言っていることが本音とも限らないですし、さらには、自分が何をいっているのか、内容と意味づけを理解せずに話していることすらあります。

どこまで追求していくかは、美学の問題

 

(表出する)人の意見がさまざまである以上、「どこまで追求するかは【美学の問題】です。ライターの場合であれば美しい文章や、欲望をかきたてる文章の追求。そしてコンサルタントという職業であれば、説得力のある原典に当たるための文献探しなど、裏側で努力しようと思えば無限にできるわけです。時間さえあれば。」

 

「コンサルタントは、世界で一番、無責任な職種だと自分では思っています」と、他でもないコンサルタントのビジポコオーナーの河上はいいます。なぜなら、「リスクを取るのはクライアントであり、自分は外野からわいわいいうだけだから」と。

 

と同時に、コンサルタントは「2,3冊の本を読んで、それっぽく語る人たち」だという揶揄も存在します。ある意味でその批判は当たっているのですが「コンサルとはその、2,3冊の選定が抜群にうまい人たち」だというわけです。ふむふむ。

 

「コンサルタント職でいうならば、原典をどこまで調べるか。関連の書籍や論文をどこまで読み込むかなど、“こだわり“をどの程度持つかは、自分次第なのです。だって、2,3冊の本を読んでお客様が納得していただければ、そこで話は終わり、という考え方の人もいれば、もっともっと知識の幅を広げていって、お客様に深いレベルでの納得を促したい、というコンサルタントもいますよね。」と。

発信してはじめて違いに気づく

 

「ビジポコは質、つまりこだわりを徹底的に追求していく方向でありたいと、考えています。

ビジポコに限らず、発信者にとっての質とは何か。
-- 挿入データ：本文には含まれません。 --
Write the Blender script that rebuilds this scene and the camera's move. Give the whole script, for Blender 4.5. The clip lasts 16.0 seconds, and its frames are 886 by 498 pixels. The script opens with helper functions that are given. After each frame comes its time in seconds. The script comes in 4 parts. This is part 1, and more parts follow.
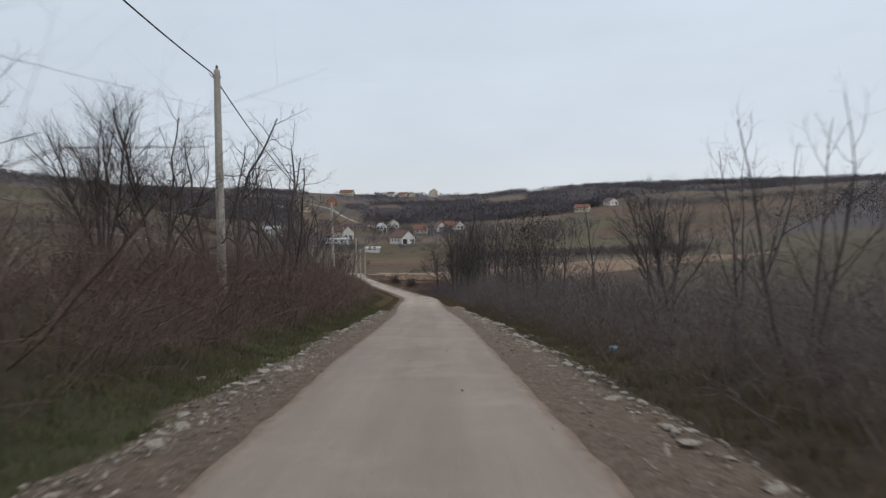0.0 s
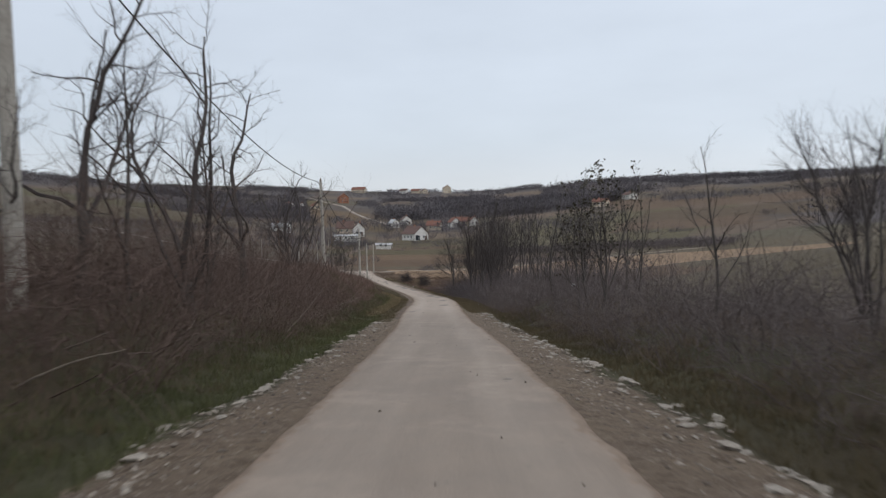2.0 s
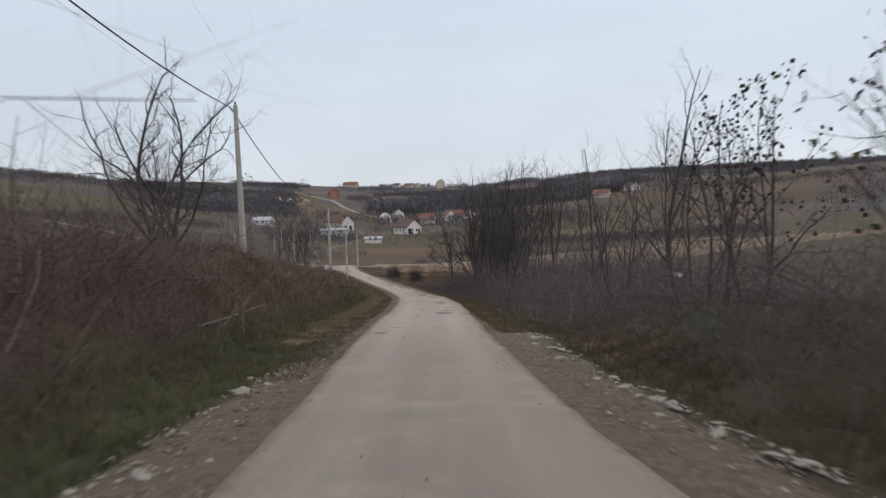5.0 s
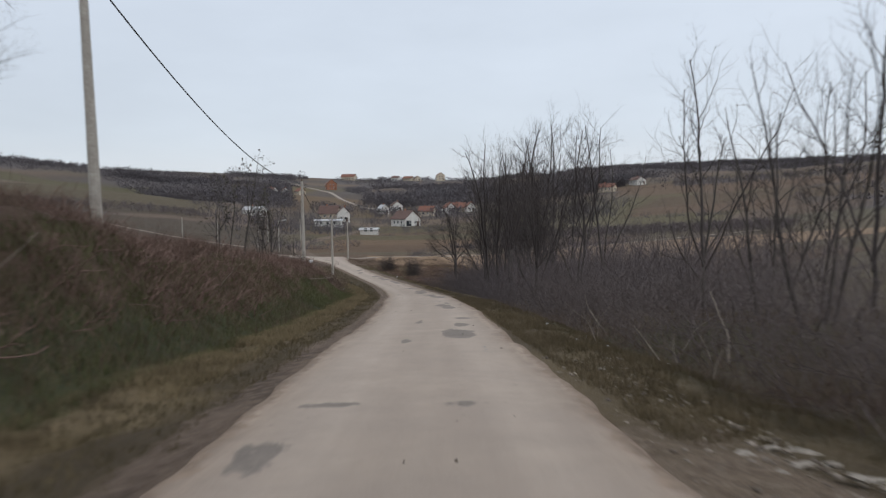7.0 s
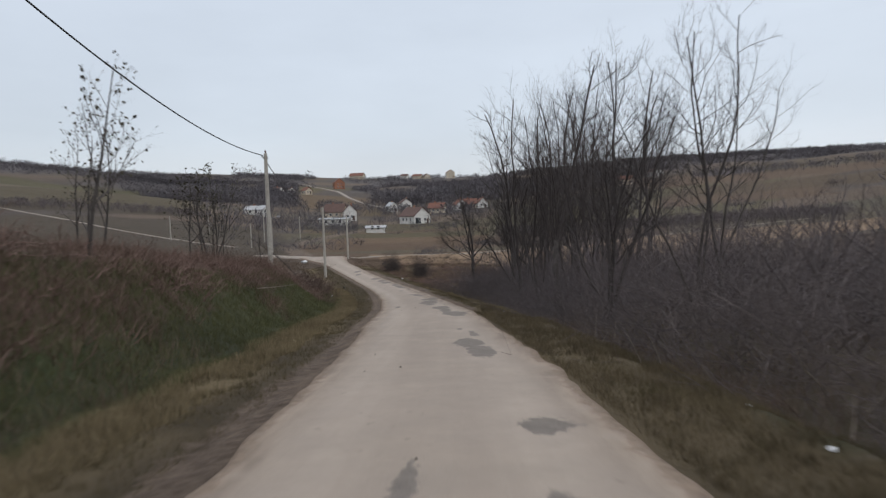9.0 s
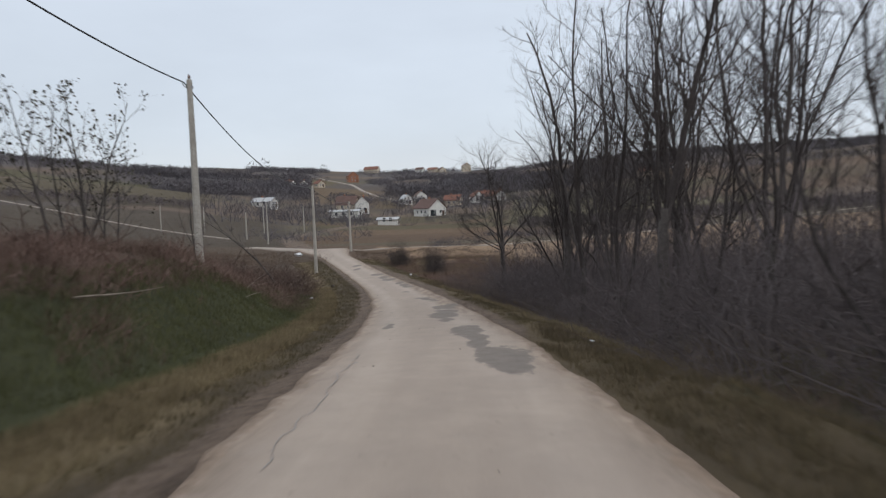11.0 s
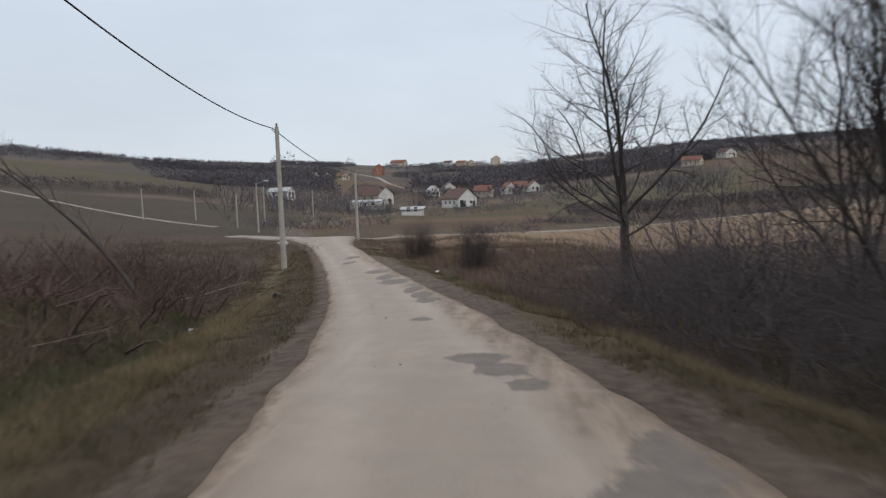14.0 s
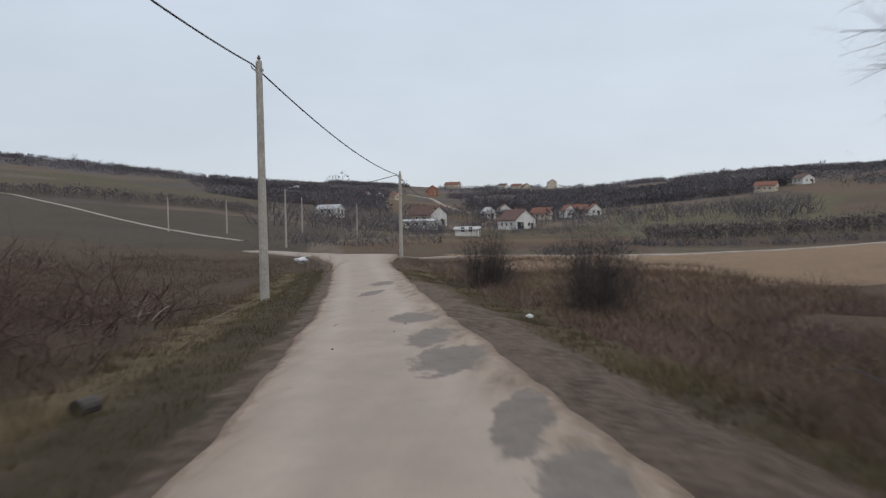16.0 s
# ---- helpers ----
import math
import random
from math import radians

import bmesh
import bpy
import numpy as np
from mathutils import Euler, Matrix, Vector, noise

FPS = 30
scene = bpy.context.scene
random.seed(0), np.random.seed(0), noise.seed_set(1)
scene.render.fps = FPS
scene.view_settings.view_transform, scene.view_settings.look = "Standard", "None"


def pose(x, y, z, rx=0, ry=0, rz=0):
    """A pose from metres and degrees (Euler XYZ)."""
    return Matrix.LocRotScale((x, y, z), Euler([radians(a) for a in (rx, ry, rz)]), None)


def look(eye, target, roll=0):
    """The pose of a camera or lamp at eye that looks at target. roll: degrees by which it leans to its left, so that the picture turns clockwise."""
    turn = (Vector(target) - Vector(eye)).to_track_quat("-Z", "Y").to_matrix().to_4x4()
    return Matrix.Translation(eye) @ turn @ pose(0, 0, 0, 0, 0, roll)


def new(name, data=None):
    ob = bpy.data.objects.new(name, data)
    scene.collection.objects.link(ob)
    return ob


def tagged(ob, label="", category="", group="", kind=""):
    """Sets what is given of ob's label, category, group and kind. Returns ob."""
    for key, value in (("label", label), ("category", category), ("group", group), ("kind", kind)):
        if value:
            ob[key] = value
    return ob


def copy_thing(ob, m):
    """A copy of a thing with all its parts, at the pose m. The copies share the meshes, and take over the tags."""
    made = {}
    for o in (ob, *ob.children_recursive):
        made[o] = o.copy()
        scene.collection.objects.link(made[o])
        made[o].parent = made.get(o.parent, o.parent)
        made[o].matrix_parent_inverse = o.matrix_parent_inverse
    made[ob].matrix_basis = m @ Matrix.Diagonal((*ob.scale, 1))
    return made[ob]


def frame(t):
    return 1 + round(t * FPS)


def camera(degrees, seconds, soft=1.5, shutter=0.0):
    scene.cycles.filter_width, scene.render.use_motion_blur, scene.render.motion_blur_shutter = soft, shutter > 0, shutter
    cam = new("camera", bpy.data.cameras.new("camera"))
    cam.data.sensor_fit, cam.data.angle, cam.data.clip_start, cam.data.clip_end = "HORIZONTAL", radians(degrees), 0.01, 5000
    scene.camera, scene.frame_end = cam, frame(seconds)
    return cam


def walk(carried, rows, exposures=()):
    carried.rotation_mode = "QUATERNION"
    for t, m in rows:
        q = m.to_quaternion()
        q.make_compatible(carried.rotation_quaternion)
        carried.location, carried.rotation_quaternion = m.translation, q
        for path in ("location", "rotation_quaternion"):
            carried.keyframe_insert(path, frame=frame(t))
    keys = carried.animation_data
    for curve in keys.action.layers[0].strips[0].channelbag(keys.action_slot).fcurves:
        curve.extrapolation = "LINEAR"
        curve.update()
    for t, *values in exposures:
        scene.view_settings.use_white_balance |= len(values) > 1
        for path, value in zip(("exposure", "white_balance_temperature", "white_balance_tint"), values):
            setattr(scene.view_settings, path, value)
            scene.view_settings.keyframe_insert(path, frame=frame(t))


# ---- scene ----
cam = camera(65.0, 16.0, soft=1.3, shutter=0.5)
PATH = [
    (0, (0.895, 1.184, 1.433), (0.891, 3.182, 1.34), -0.6),
    (0.5, (0.763, 4.653, 1.15), (0.745, 6.65, 1.054), -1.0),
    (1, (0.671, 8.193, 0.836), (0.646, 10.191, 0.741), -1.3),
    (1.5, (0.525, 11.532, 0.501), (0.496, 13.529, 0.406), -1.3),
    (2, (0.462, 15.034, 0.149), (0.419, 17.031, 0.05), -1.1),
    (2.5, (0.352, 18.527, -0.201), (0.315, 20.523, -0.309), -1.1),
    (3, (0.339, 21.913, -0.536), (0.3, 23.91, -0.645), -1.2),
    (3.5, (0.227, 25.433, -0.949), (0.191, 27.43, -1.055), -1.5),
    (6, (-0.506, 42.898, -2.845), (-0.527, 44.895, -2.962), -1.5),
    (6.5, (-0.654, 46.385, -3.222), (-0.678, 48.382, -3.344), -1.2),
    (7, (-0.777, 50.056, -3.621), (-0.8, 52.052, -3.744), -0.9),
    (7.5, (-0.905, 53.647, -3.91), (-0.913, 55.643, -4.04), -0.9),
    (8, (-1.017, 57.318, -4.166), (-1.034, 59.314, -4.292), -1.6),
    (10.5, (-1.663, 74.362, -5.92), (-1.756, 76.355, -6.052), -1.8),
    (11, (-1.896, 78.237, -6.259), (-1.996, 80.229, -6.397), -2.1),
    (11.5, (-2.134, 81.978, -6.618), (-2.232, 83.97, -6.76), -1.9),
    (12, (-2.445, 85.639, -6.94), (-2.569, 87.63, -7.084), -2.1),
    (12.5, (-2.859, 89.847, -7.442), (-3.014, 91.835, -7.594), -2.0),
    (13, (-3.145, 93.388, -7.815), (-3.304, 95.375, -7.975), -2.1),
    (13.5, (-3.52, 96.995, -8.2), (-3.685, 98.982, -8.353), -2.2),
    (14, (-4.027, 100.622, -8.566), (-4.207, 102.609, -8.712), -2.2),
    (14.5, (-4.571, 104.271, -8.889), (-4.768, 106.257, -9.009), -1.8),
    (15, (-5.136, 107.865, -9.178), (-5.369, 109.849, -9.287), -1.3),
    (15.5, (-5.713, 111.484, -9.358), (-5.993, 113.463, -9.449), -1.1),
    (16, (-6.504, 115.234, -9.62), (-6.83, 117.206, -9.694), -0.9),
]
walk(cam, [(t, look(eye, target, roll)) for t, eye, target, roll in PATH], exposures=((0, 0.03), (1, 0.05), (2.5, 0.11), (6.5, 0.11), (8, 0.09), (11, 0.14), (13, 0.17), (14.5, 0.07), (16, 0.03)))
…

それは「徹底的に人の役に立つ」ということです。徹底して誰かの役に立つこと、そしてそれをビジポコに乗せて広げることで、より広く大きく深く、知識と経験が役立てば良いなと、思っています。

また、今回の元カレの話は、当時思い切って「もっと練習しないの?」と聞いてみたことから、思わぬ相手の価値観が露わになり、違いが際だった、ということでもあるのではないでしょうか。つまり、発信してはじめて、その違いに気づく、というわけです。

発信を通じて他者との違いを際立たせ、そして自分自身が納得のいく方へ向かい、同じ方向に向かうお客様と帯同していく。それでいいのではないでしょうか。」とのことでした。

 

元カレとの顧客満足論争から15年。先方(元カレ)は今も自営業をがんばっておられるのでしょうか。当時はダメダメ会社員だった藤田も、自分自身の自営業を通じていろいろ学び、たくさんのクライアントとのお付き合いを通じて、顧客満足の意味が少しわかったような、わからないような。

ただ、ひとつ確かなのは、元カレを説得できなかったその頃から15年が経ち、今や多様性の時代になったということです。相手を否定したり、思うとおりに動かそうとしたりする理由などどこにもありません。自分が信じる道をいき、同じ思いを持つ方と、一緒にお仕事できればそれで、世界はうまく回っていく、ということではないでしょうか。